Approach the making of the wall labels you place next to your artwork with thoughtfulness and common sense.
The Basics for Exhibition Labels Next to Your Art
Many art exhibitions open with a statement by the curator or artist. Those longer labels give context to what the viewer is about to see and are placed at the entry to the show.
Then there are individual labels next to each artwork.
Your art labels should include your name, object title, and media/support/technique—at a minimum.
A retrospective of your work should also include the dates.
In a one-person exhibition, your name need not be as prominent on labels and you might, instead, make the title larger and put it before your name. When showing with other people, distinguishing between artists is more important and names should be first.
If there are multiple rooms in the exhibition and your show's title text doesn't appear anywhere near your works, you might need your name on every label.
If your work is hanging at a restaurant where a customer could stare at it for longer periods of time, your name should be on every label.
If the exhibit is small or in a single room and there's a large sign with your name on it, you probably don't need your name on every label.
Size of Wall Labels for Your Art
The size of your labels depends on the size of the art, the size of the font you use, and the size of the crowd expected. Museums that expect huge crowds for blockbuster shows need larger labels so they can be read from farther away and over other people's heads.
But large labels look silly next to small works, like Margaret Kasahara's in the image above.
Labels used to be a lot smaller—think business-card-sized—until studies showed that they were hard to read. Make the font size at least 14 points. Larger is better when you want the majority of your audience to be able to read the labels.

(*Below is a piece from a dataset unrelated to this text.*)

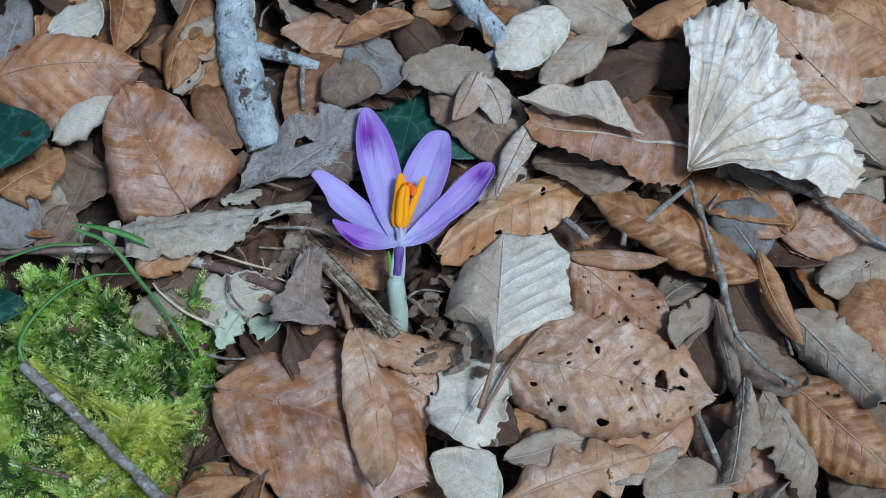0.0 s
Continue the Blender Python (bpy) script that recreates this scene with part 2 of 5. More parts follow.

No need for large margins around the text on a label. Crop it closely.
You can include more than one artwork on a label (as in the image to the right) as long as viewers can discern which information belongs with which piece.
1 Art Label, 3 Ways
Traditionally, titles of artworks are italicized. You could, instead, make them bold, all caps or larger than the other text. Distinguishing the titles is especially important if they give clues about the content of your work, such as the location of a landscape.
“Mixed media” isn't a medium. Using it is like saying something is a “painting” instead of “oil on linen” or “sculpture” instead of “bronze.” Spell out the various media you use within each mixed-media artwork. A curator is going to ask you that later anyway, so you might as well start treating your art like it's in a museum now.
If the work is for sale, show the sale price on the label next to the art.
Labels can be printed on cardstock and stuck on the wall with rolled masking tape or something like Elmer’s Tack removable adhesive putty. I don't recommend using the latter on textured walls because the adhesive gets caught in between the bumps.
For a more polished presentation print labels on regular paper, adhere the paper to mat board with spray glue, then cut out with a mat cutter.
Labels within an exhibition should all be the same size unless there is need for longer, explanatory text.
Place object labels to the right if at all possible. Large sculpture may require that you place a label on the nearest wall or floor.
Hang all labels at the same height and use a level to make sure they are parallel to the floor.
Art Label Cheat Sheet
- Viewers must be able to see your name when looking at your work.
- People shouldn't have to guess what your work is made of.
- The price, if for sale, should be clear.
- Exhibition labels should be thoughtfully made. Any crooked sides or torn edges will detract from an appreciation of your work.
- Above all, the labels should be consistent throughout the exhibition.
Your Art Exhibition Installation
Compose your art show just as you would a composition. Each aspect can contribute to the success of the show or make it seem less than impressive.
It begins with curating the work, but there is so much more that goes into a successful exhibition: preparation, installation, documentation, marketing, self-promotion, follow-up and more.